═════ Data extract ═════

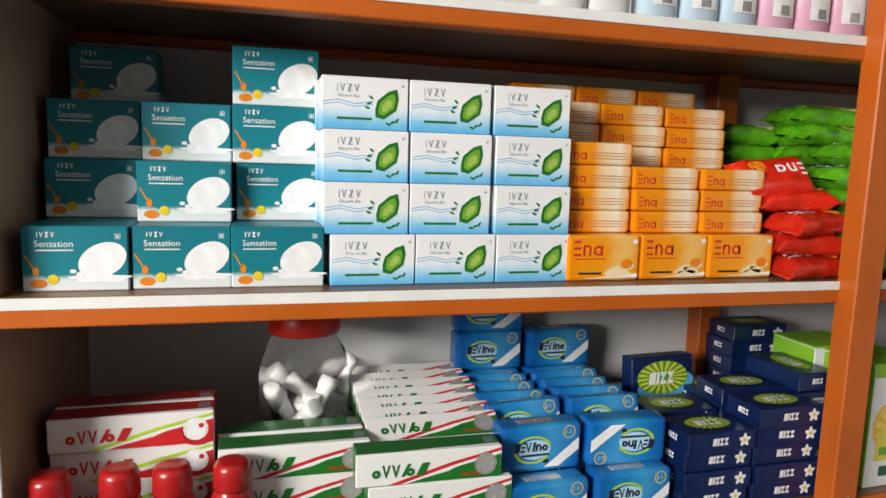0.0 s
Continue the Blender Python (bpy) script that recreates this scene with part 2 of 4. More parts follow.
def pillow(w, h, t, seal, seed, crumple=0.0025, p=4.0, n=26, sag=0.0):
    """A filled foil pouch standing in x and z, with crimped seals at the ends of one axis. Returns bmesh and its front surface."""
    off = Vector((seed * 3.7, seed * 1.3, seed * 7.1))

    def point(a, b, side):
        s, o = (b, a) if seal == "z" else (a, b)
        fill = max(0.0, (1 - abs(o) ** p)) ** 0.5 * min(1.0, max(0.0, (0.90 - abs(s)) / (0.20 if seal == "x" else 0.42))) ** 0.55
        if sag and seal == "z":
            fill *= 1 - sag * b
        edge = 1 - 0.07 * fill * (1 if seal == "x" else 0.6)
        x, z = a * w / 2, b * h / 2
        wave = noise.noise(Vector((a * 2.3, b * 2.3, 0.7)) + off)
        if seal == "z":
            x *= edge + 0.02 * wave
            z *= 1 + 0.03 * noise.noise(Vector((a * 2.4, 0.2, 4)) + off)
            x *= 1 - 0.05 * max(0.0, b) + 0.03 * noise.noise(Vector((0.4, b * 2.5, 2)) + off)
        else:
            z *= edge + 0.03 * wave
            x *= 1 + 0.03 * noise.noise(Vector((b * 3, 0.2, 4)) + off)
        rid = 0.6 - abs(noise.noise(Vector((x * 34 + 6 * wave, z * 34, side * 3.0)) + off)) * 2.4 - abs(noise.noise(Vector((x * 70, z * 70 + 5 * wave, side * 3.0)) - off)) * 0.9
        rid2 = noise.noise(Vector((x * 90, z * 90, side * 5.0)) + off)
        near = 0.35 + 0.65 * min(1.0, abs(s) * 1.1)
        y = fill * t / 2 + 0.0007 + crumple * near * (rid * 0.9 + rid2 * 0.35) * min(1.0, fill * 2.2)
        bend = (1 - fill) * 0.006 * noise.noise(Vector((a * 1.7, b * 1.7, 9)) + off)
        if abs(s) > 0.88:
            bend += 0.0006 * math.sin(s * 240)
        return Vector((x, side * max(y, 0.0006) + bend, z + h / 2))

    bm = bmesh.new()
    grids = {}
    for side in (-1, 1):
        for i in range(n + 1):
            for j in range(n + 1):
                grids[side, i, j] = bm.verts.new(point(-1 + 2 * i / n, -1 + 2 * j / n, side))
    for side in (-1, 1):
        for i in range(n):
            for j in range(n):
                bm.faces.new([grids[side, *q] for q in ((i, j), (i + 1, j), (i + 1, j + 1), (i, j + 1))])
    for i in range(n):
        for a, b in (((i, 0), (i + 1, 0)), ((i, n), (i + 1, n)), ((0, i), (0, i + 1)), ((n, i), (n, i + 1))):
            bm.faces.new((grids[-1, *a], grids[-1, *b], grids[1, *b], grids[1, *a]))

    sheet = {(i, j): grids[-1, i, j].co.copy() for i in range(n + 1) for j in range(n + 1)}

    def surf(u, v):
        a = max(0.0, min(n - 0.001, (u / w + 0.5) * n))
        b = max(0.0, min(n - 0.001, v / h * n))
        i, j = int(a), int(b)
        a, b = a - i, b - j
        q = (sheet[i, j] * (1 - a) + sheet[i + 1, j] * a) * (1 - b) + (sheet[i, j + 1] * (1 - a) + sheet[i + 1, j + 1] * a) * b
        return (q.x, q.y - 0.0011, q.z)

    return bm, surf


def jit(x, y, z, rz=0.0, amt=1.0):
    """A resting pose with a hand-stacked looseness."""
    return pose(x + random.uniform(-0.0015, 0.0015) * amt, y + random.uniform(-0.003, 0.003) * amt, z, 0, 0, rz + random.uniform(-1.6, 1.6) * amt)


# ---- the room ----
FZ, MZ, UZ = 1.005, 1.311, 1.620     # shelf tops
FY, BY, RX, BX = 0.69, 1.025, 2.79, 3.125   # rack fronts and walls


def structure(name, w, d, h, x, y, z, material, bev=0.0):
    return tagged(part(name, boxed(w, d, h, bev, x, y, z), material), kind="structure")


structure("floor", 6.4, 5.4, 0.1, 1.0, -1.2, -0.1, FLOORM)
structure("ceiling", 6.4, 5.4, 0.1, 1.0, -1.2, 2.8, CEIL)
structure("wall_north", 5.6, 0.12, 2.8, 0.385, BY + 0.06, 0, WALL)
structure("wall_east", 0.12, 4.0, 2.8, BX + 0.06, -0.855, 0, WALL)
# unseen walls, added to limit bounce and leave the daylight opening
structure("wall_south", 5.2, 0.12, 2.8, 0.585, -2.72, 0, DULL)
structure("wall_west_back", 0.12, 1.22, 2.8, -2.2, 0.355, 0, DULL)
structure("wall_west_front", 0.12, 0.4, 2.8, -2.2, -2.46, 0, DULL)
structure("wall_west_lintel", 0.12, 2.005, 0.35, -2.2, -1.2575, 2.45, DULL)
structure("ground", 60, 60, 0.1, -20, -1.2, -0.25, FLOORM)


# ---- racks ----
def rack(name, label, length, posts, shelves, m, depth, left_panel=False):
    """Painted steel rack along x, front at y 0, back at y depth."""
    top_ob = new(name)
    place(top_ob, m)
    tagged(top_ob, label, "shelf rack", kind="")
    x0, x1 = length
    for z in shelves:
        lo = z < 1.1
        board = part("shelf_board", boxed(x1 - x0 - 0.004, depth - 0.004, 0.011, 0.0008, (x0 + x1) / 2, depth / 2 - 0.0005, z - 0.011), BOARD, top_ob, "brown laminate shelf board")
        if not lo:
            part("edge_band", boxed(x1 - x0 - 0.004, 0.0025, 0.0115, 0.0006, (x0 + x1) / 2, -0.0038, z - 0.0112), EDGE, board, "white edge band")
            part("front_rail", boxed(x1 - x0, 0.028, 0.0175, 0.0015, (x0 + x1) / 2, 0.0095, z - 0.0288), ORANGE, top_ob)
        else:
            part("front_rail", boxed(x1 - x0, 0.034, 0.044, 0.002, (x0 + x1) / 2, 0.012, z - 0.046), ORANGE, top_ob)
        part("back_rail", boxed(x1 - x0, 0.02, 0.0125, 0.0015, (x0 + x1) / 2, depth - 0.016, z - 0.0238), ORANGE, top_ob)
    for px, py, bx, screw_z in posts:
        p = part("post", boxed(0.041, 0.031, 1.30, 0.0018, px, py, FZ - 0.046), ORANGE, top_ob)
        s = part("screw", loft([(0, 0.0028, 0.0028), (0.0008, 0.0028, 0.0028), (0.0014, 0.0016, 0.0016)], 10), STEEL, p)
        s.matrix_basis = pose(px + random.uniform(-0.006, 0.006), py - 0.016, screw_z, 90, 0, 0)
        part("back_post", boxed(0.041, 0.036, 1.28, 0.0018, bx, depth - 0.027, FZ - 0.017), ORANGE, top_ob)
        part("foot", boxed(0.026, 0.026, 0.03, 0.001, px + 0.008, 0.016, FZ - 0.076), GREYMETAL, top_ob, "dark grey plastic foot")
    if left_panel:
        part("side_panel", boxed(0.018, depth - 0.004, 2.3, 0.001, x0 - 0.011, depth / 2, 0.0), PANEL, top_ob, "beige plywood side panel")
        part("panel_edge", boxed(0.018, 0.003, 2.3, 0.0008, x0 - 0.011, -0.0016, 0.0), EDGE, top_ob, "white edge band of the side panel")
    return top_ob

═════

*Stated problem*:
The data above needs to be retyped exactly, with the images left out.

*Answer to this exercise*:
0.0 s
Continue the Blender Python (bpy) script that recreates this scene with part 2 of 4. More parts follow.
def pillow(w, h, t, seal, seed, crumple=0.0025, p=4.0, n=26, sag=0.0):
    """A filled foil pouch standing in x and z, with crimped seals at the ends of one axis. Returns bmesh and its front surface."""
    off = Vector((seed * 3.7, seed * 1.3, seed * 7.1))

    def point(a, b, side):
        s, o = (b, a) if seal == "z" else (a, b)
        fill = max(0.0, (1 - abs(o) ** p)) ** 0.5 * min(1.0, max(0.0, (0.90 - abs(s)) / (0.20 if seal == "x" else 0.42))) ** 0.55
        if sag and seal == "z":
            fill *= 1 - sag * b
        edge = 1 - 0.07 * fill * (1 if seal == "x" else 0.6)
        x, z = a * w / 2, b * h / 2
        wave = noise.noise(Vector((a * 2.3, b * 2.3, 0.7)) + off)
        if seal == "z":
            x *= edge + 0.02 * wave
            z *= 1 + 0.03 * noise.noise(Vector((a * 2.4, 0.2, 4)) + off)
            x *= 1 - 0.05 * max(0.0, b) + 0.03 * noise.noise(Vector((0.4, b * 2.5, 2)) + off)
        else:
            z *= edge + 0.03 * wave
            x *= 1 + 0.03 * noise.noise(Vector((b * 3, 0.2, 4)) + off)
        rid = 0.6 - abs(noise.noise(Vector((x * 34 + 6 * wave, z * 34, side * 3.0)) + off)) * 2.4 - abs(noise.noise(Vector((x * 70, z * 70 + 5 * wave, side * 3.0)) - off)) * 0.9
        rid2 = noise.noise(Vector((x * 90, z * 90, side * 5.0)) + off)
        near = 0.35 + 0.65 * min(1.0, abs(s) * 1.1)
        y = fill * t / 2 + 0.0007 + crumple * near * (rid * 0.9 + rid2 * 0.35) * min(1.0, fill * 2.2)
        bend = (1 - fill) * 0.006 * noise.noise(Vector((a * 1.7, b * 1.7, 9)) + off)
        if abs(s) > 0.88:
            bend += 0.0006 * math.sin(s * 240)
        return Vector((x, side * max(y, 0.0006) + bend, z + h / 2))

    bm = bmesh.new()
    grids = {}
    for side in (-1, 1):
        for i in range(n + 1):
            for j in range(n + 1):
                grids[side, i, j] = bm.verts.new(point(-1 + 2 * i / n, -1 + 2 * j / n, side))
    for side in (-1, 1):
        for i in range(n):
            for j in range(n):
                bm.faces.new([grids[side, *q] for q in ((i, j), (i + 1, j), (i + 1, j + 1), (i, j + 1))])
    for i in range(n):
        for a, b in (((i, 0), (i + 1, 0)), ((i, n), (i + 1, n)), ((0, i), (0, i + 1)), ((n, i), (n, i + 1))):
            bm.faces.new((grids[-1, *a], grids[-1, *b], grids[1, *b], grids[1, *a]))

    sheet = {(i, j): grids[-1, i, j].co.copy() for i in range(n + 1) for j in range(n + 1)}

    def surf(u, v):
        a = max(0.0, min(n - 0.001, (u / w + 0.5) * n))
        b = max(0.0, min(n - 0.001, v / h * n))
        i, j = int(a), int(b)
        a, b = a - i, b - j
        q = (sheet[i, j] * (1 - a) + sheet[i + 1, j] * a) * (1 - b) + (sheet[i, j + 1] * (1 - a) + sheet[i + 1, j + 1] * a) * b
        return (q.x, q.y - 0.0011, q.z)

    return bm, surf


def jit(x, y, z, rz=0.0, amt=1.0):
    """A resting pose with a hand-stacked looseness."""
    return pose(x + random.uniform(-0.0015, 0.0015) * amt, y + random.uniform(-0.003, 0.003) * amt, z, 0, 0, rz + random.uniform(-1.6, 1.6) * amt)


# ---- the room ----
FZ, MZ, UZ = 1.005, 1.311, 1.620     # shelf tops
FY, BY, RX, BX = 0.69, 1.025, 2.79, 3.125   # rack fronts and walls


def structure(name, w, d, h, x, y, z, material, bev=0.0):
    return tagged(part(name, boxed(w, d, h, bev, x, y, z), material), kind="structure")


structure("floor", 6.4, 5.4, 0.1, 1.0, -1.2, -0.1, FLOORM)
structure("ceiling", 6.4, 5.4, 0.1, 1.0, -1.2, 2.8, CEIL)
structure("wall_north", 5.6, 0.12, 2.8, 0.385, BY + 0.06, 0, WALL)
structure("wall_east", 0.12, 4.0, 2.8, BX + 0.06, -0.855, 0, WALL)
# unseen walls, added to limit bounce and leave the daylight opening
structure("wall_south", 5.2, 0.12, 2.8, 0.585, -2.72, 0, DULL)
structure("wall_west_back", 0.12, 1.22, 2.8, -2.2, 0.355, 0, DULL)
structure("wall_west_front", 0.12, 0.4, 2.8, -2.2, -2.46, 0, DULL)
structure("wall_west_lintel", 0.12, 2.005, 0.35, -2.2, -1.2575, 2.45, DULL)
structure("ground", 60, 60, 0.1, -20, -1.2, -0.25, FLOORM)


# ---- racks ----
def rack(name, label, length, posts, shelves, m, depth, left_panel=False):
    """Painted steel rack along x, front at y 0, back at y depth."""
    top_ob = new(name)
    place(top_ob, m)
    tagged(top_ob, label, "shelf rack", kind="")
    x0, x1 = length
    for z in shelves:
        lo = z < 1.1
        board = part("shelf_board", boxed(x1 - x0 - 0.004, depth - 0.004, 0.011, 0.0008, (x0 + x1) / 2, depth / 2 - 0.0005, z - 0.011), BOARD, top_ob, "brown laminate shelf board")
        if not lo:
            part("edge_band", boxed(x1 - x0 - 0.004, 0.0025, 0.0115, 0.0006, (x0 + x1) / 2, -0.0038, z - 0.0112), EDGE, board, "white edge band")
            part("front_rail", boxed(x1 - x0, 0.028, 0.0175, 0.0015, (x0 + x1) / 2, 0.0095, z - 0.0288), ORANGE, top_ob)
        else:
            part("front_rail", boxed(x1 - x0, 0.034, 0.044, 0.002, (x0 + x1) / 2, 0.012, z - 0.046), ORANGE, top_ob)
        part("back_rail", boxed(x1 - x0, 0.02, 0.0125, 0.0015, (x0 + x1) / 2, depth - 0.016, z - 0.0238), ORANGE, top_ob)
    for px, py, bx, screw_z in posts:
        p = part("post", boxed(0.041, 0.031, 1.30, 0.0018, px, py, FZ - 0.046), ORANGE, top_ob)
        s = part("screw", loft([(0, 0.0028, 0.0028), (0.0008, 0.0028, 0.0028), (0.0014, 0.0016, 0.0016)], 10), STEEL, p)
        s.matrix_basis = pose(px + random.uniform(-0.006, 0.006), py - 0.016, screw_z, 90, 0, 0)
        part("back_post", boxed(0.041, 0.036, 1.28, 0.0018, bx, depth - 0.027, FZ - 0.017), ORANGE, top_ob)
        part("foot", boxed(0.026, 0.026, 0.03, 0.001, px + 0.008, 0.016, FZ - 0.076), GREYMETAL, top_ob, "dark grey plastic foot")
    if left_panel:
        part("side_panel", boxed(0.018, depth - 0.004, 2.3, 0.001, x0 - 0.011, depth / 2, 0.0), PANEL, top_ob, "beige plywood side panel")
        part("panel_edge", boxed(0.018, 0.003, 2.3, 0.0008, x0 - 0.011, -0.0016, 0.0), EDGE, top_ob, "white edge band of the side panel")
    return top_ob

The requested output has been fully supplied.